IAG Completes €500 Million Buyback, But Fuel Shock Keeps British Airways Owner Under Pressure

May 15, 2026
IAG Completes €500 Million Buyback, But Fuel Shock Keeps British Airways Owner Under Pressure

LONDON, May 15, 2026, 14:05 BST

International Consolidated Airlines Group SA has completed its €500 million share buyback, buying 116,823,728 ordinary shares after a final purchase on May 14, a filing showed. The shares equal about 2.53% of issued capital and are being held in treasury, meaning by the company itself, before a planned cancellation that still needs shareholder approval.

The timing is the point. A buyback, when a company uses cash to purchase its own shares, can lift earnings per share by reducing the share count, but IAG is doing it while investors are pressing the British Airways owner on fuel costs, summer fares and the Strait of Hormuz disruption.

IAG shares traded at 374.50 pence, down 2.58%, at 13:47 BST, data carried by Investors Chronicle showed. That left the stock below its Feb. 27 52-week high of 464.28 pence, even after a year-on-year gain of more than 16%.

The first-quarter numbers gave IAG something to lean on. The group reported revenue up 1.9% to €7.18 billion and operating profit up 77.3% to €351 million, while liquidity stood at €12.73 billion and net debt at €4.18 billion. Chief Executive Luis Gallego said IAG saw “no issues with fuel availability in our main markets” but also said higher fuel costs would mean “lower profit this year than we originally anticipated.”

Still, the guidance has already moved. Reuters reported last week that IAG said annual profit, free cash flow — cash left after operating and investment needs — and capacity, or the amount of flying it can offer, would be below earlier projections. IAG put 2026 jet fuel costs at about €9 billion and said 70% of expected fuel needs were hedged, meaning protected through contracts; J.P. Morgan analyst Harry Gowers wrote that the “current conflict will prove the resiliency of the group.” Reuters

The pressure is not IAG’s alone. Reuters reported Thursday that European airlines and airports were trying to reassure travellers before the peak summer season, while Lufthansa said supplies were secured at least to early summer and Ryanair’s Michael O’Leary had said the risk of disruption was receding.
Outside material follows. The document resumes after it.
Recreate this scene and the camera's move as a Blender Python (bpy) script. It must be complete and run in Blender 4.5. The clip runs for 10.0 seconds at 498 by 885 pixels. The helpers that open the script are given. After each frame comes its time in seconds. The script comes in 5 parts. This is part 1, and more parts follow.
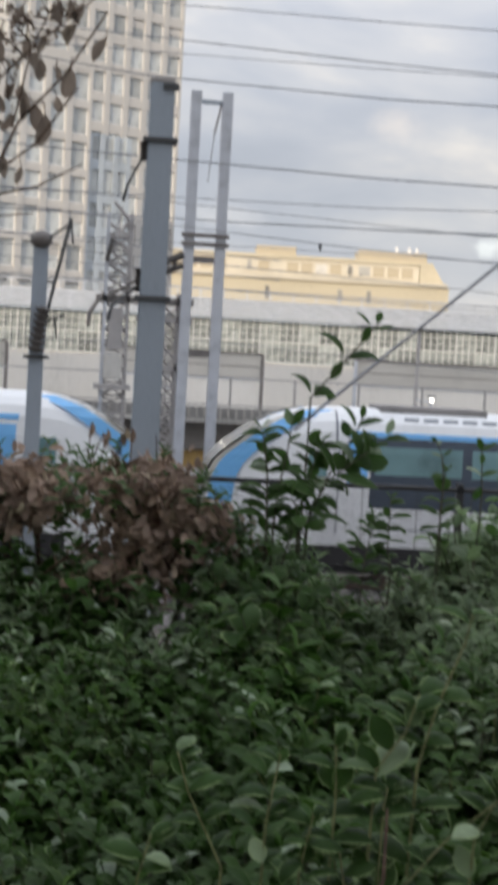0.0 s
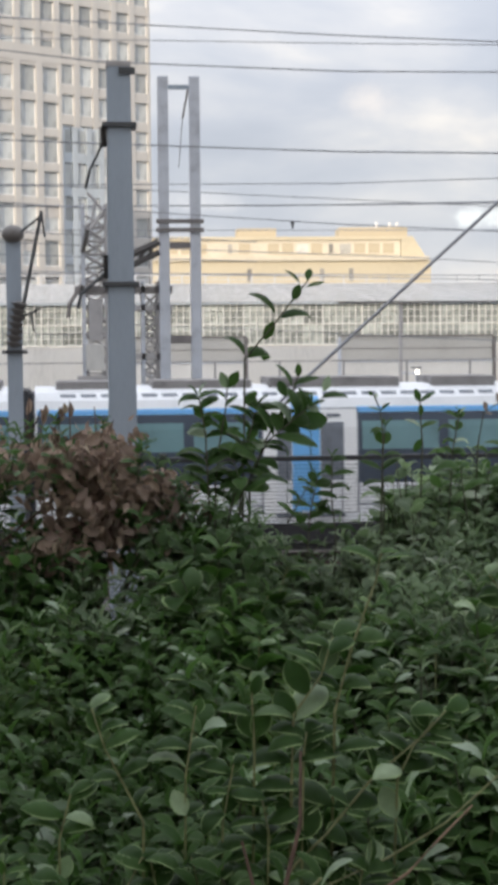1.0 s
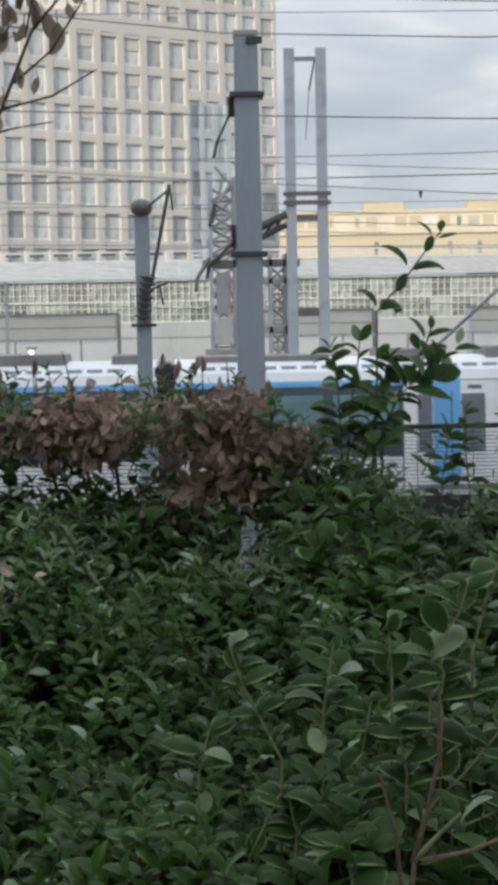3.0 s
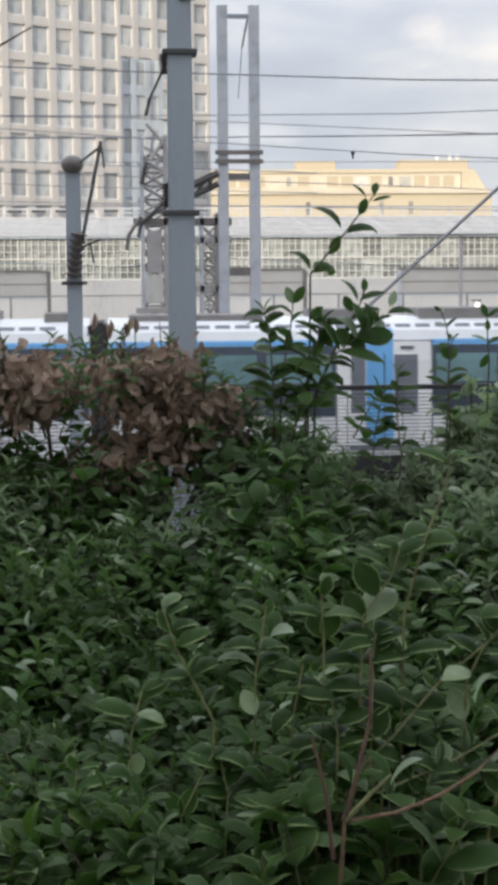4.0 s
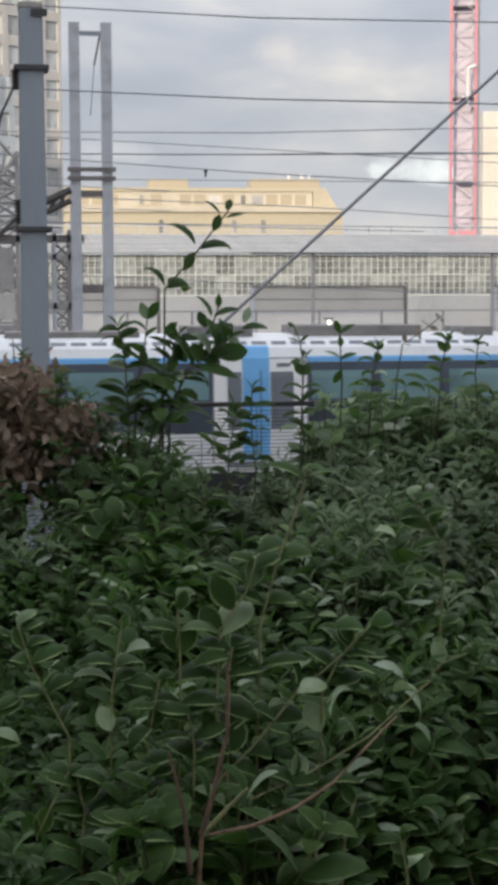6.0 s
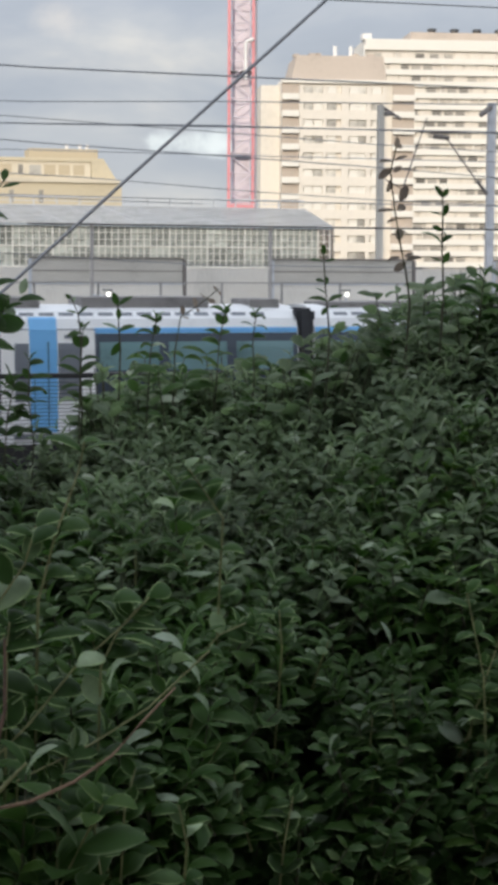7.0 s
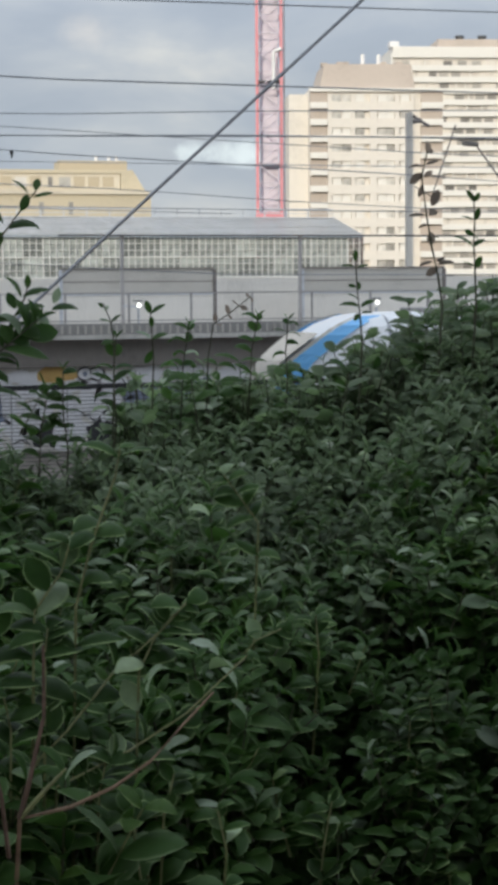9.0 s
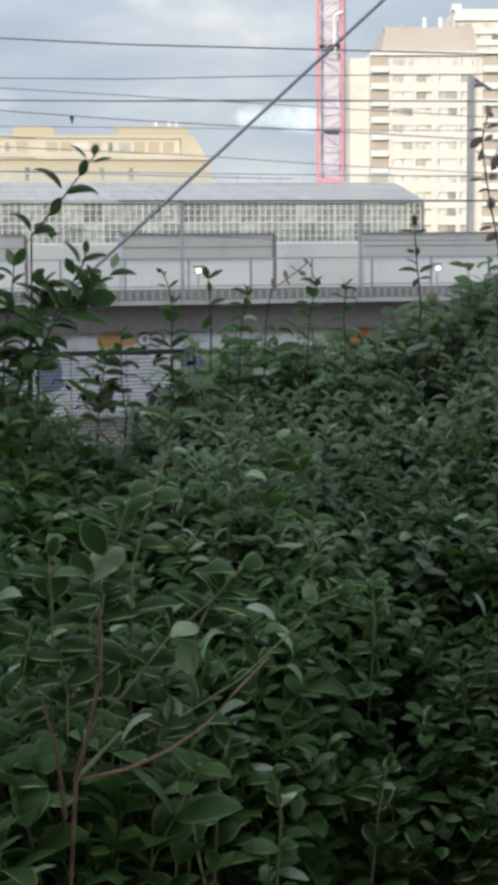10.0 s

Airlines have also been paying premiums to source fuel from countries including the United States and Nigeria.

The waterway remains the hinge. Iran’s foreign minister said Friday that Tehran had “no trust” in Washington and that talks were on hold, while U.S. Trade Representative Jamieson Greer said China wanted the Strait of Hormuz reopened without curbs or tolls. Nearly a fifth of global oil and liquefied natural gas supplies pass through the strait in normal times, Reuters reported. Reuters

Prediction markets also show little confidence in a fast fix. Polymarket showed a 7% chance that Strait of Hormuz traffic returns to normal by the end of May and 46% by July 31, while Kalshi put normal traffic before Aug. 1 at 37% and before Oct. 1 at 60%. Those prices are trading odds, not formal forecasts.

The risk is plain enough. If fuel premiums stay high and rivals keep adding seats, IAG may have to raise fares into a market where some holidaymakers can still delay or trade down. That would test how far the group can defend margins while keeping planes full.

A quicker reopening of Hormuz would change the argument. It could ease fuel pressure and leave IAG’s long-haul and premium-cabin strength looking more valuable than the market is allowing for now. For the moment, the buyback says IAG still has cash discipline; the share price says investors want proof that the fuel shock will not eat it.